■ **Task details**
Carry none of the pictures over; set down the material below exactly.

■ **Given data**
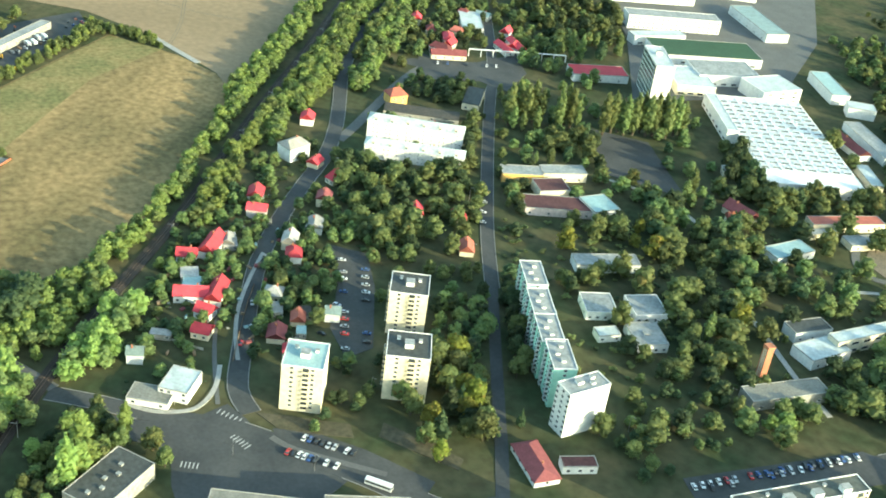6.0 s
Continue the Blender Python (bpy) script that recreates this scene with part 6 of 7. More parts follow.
wood("garden_trees", "trees round the yards by the straight street", [(-762.7, 397.0), (-738.1, 438.1), (-726.2, 483.7), (-625.0, 442.8), (-587.4, 393.0), (-616.5, 381.8), (-668.3, 372.3)], 9, 5, 10, (LEAF, LEAF_DARK, LEAF_OLIVE), 97, clear=1.0, fill=0.48)
wood("garden_trees", "trees between the straight street and the factory", [(-765.7, 531.5), (-727.4, 610.6), (-611.8, 554.6), (-602.7, 516.3), (-624.4, 470.1)], 9, 6, 12, (LEAF, LEAF_DARK, LEAF_OLIVE), 98, clear=1.0, fill=0.48)
wood("street_side_trees", "trees along the straight street", [(-595.0, 446.2), (-594.6, 459.4), (-382.6, 365.2), (-383.4, 357.0)], 9, 6, 10, (LEAF, LEAF_OLIVE, LEAF_DARK), 99, clear=0.8, fill=0.48)
wood("garden_trees", "trees and bushes behind the red-roofed houses", [(-339.6, 143.9), (-379.7, 161.7), (-424.5, 179.0), (-479.8, 211.8), (-536.2, 245.9), (-532.3, 255.8), (-478.3, 227.6), (-436.7, 203.2), (-400.9, 187.2), (-373.1, 172.7), (-342.7, 156.8), (-324.6, 149.5)], 7.5, 4, 8, (LEAF, LEAF_LIME, LEAF_OLIVE), 100, clear=0.8, fill=0.56)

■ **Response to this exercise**
6.0 s
Continue the Blender Python (bpy) script that recreates this scene with part 6 of 7. More parts follow.
wood("garden_trees", "trees round the yards by the straight street", [(-762.7, 397.0), (-738.1, 438.1), (-726.2, 483.7), (-625.0, 442.8), (-587.4, 393.0), (-616.5, 381.8), (-668.3, 372.3)], 9, 5, 10, (LEAF, LEAF_DARK, LEAF_OLIVE), 97, clear=1.0, fill=0.48)
wood("garden_trees", "trees between the straight street and the factory", [(-765.7, 531.5), (-727.4, 610.6), (-611.8, 554.6), (-602.7, 516.3), (-624.4, 470.1)], 9, 6, 12, (LEAF, LEAF_DARK, LEAF_OLIVE), 98, clear=1.0, fill=0.48)
wood("street_side_trees", "trees along the straight street", [(-595.0, 446.2), (-594.6, 459.4), (-382.6, 365.2), (-383.4, 357.0)], 9, 6, 10, (LEAF, LEAF_OLIVE, LEAF_DARK), 99, clear=0.8, fill=0.48)
wood("garden_trees", "trees and bushes behind the red-roofed houses", [(-339.6, 143.9), (-379.7, 161.7), (-424.5, 179.0), (-479.8, 211.8), (-536.2, 245.9), (-532.3, 255.8), (-478.3, 227.6), (-436.7, 203.2), (-400.9, 187.2), (-373.1, 172.7), (-342.7, 156.8), (-324.6, 149.5)], 7.5, 4, 8, (LEAF, LEAF_LIME, LEAF_OLIVE), 100, clear=0.8, fill=0.56)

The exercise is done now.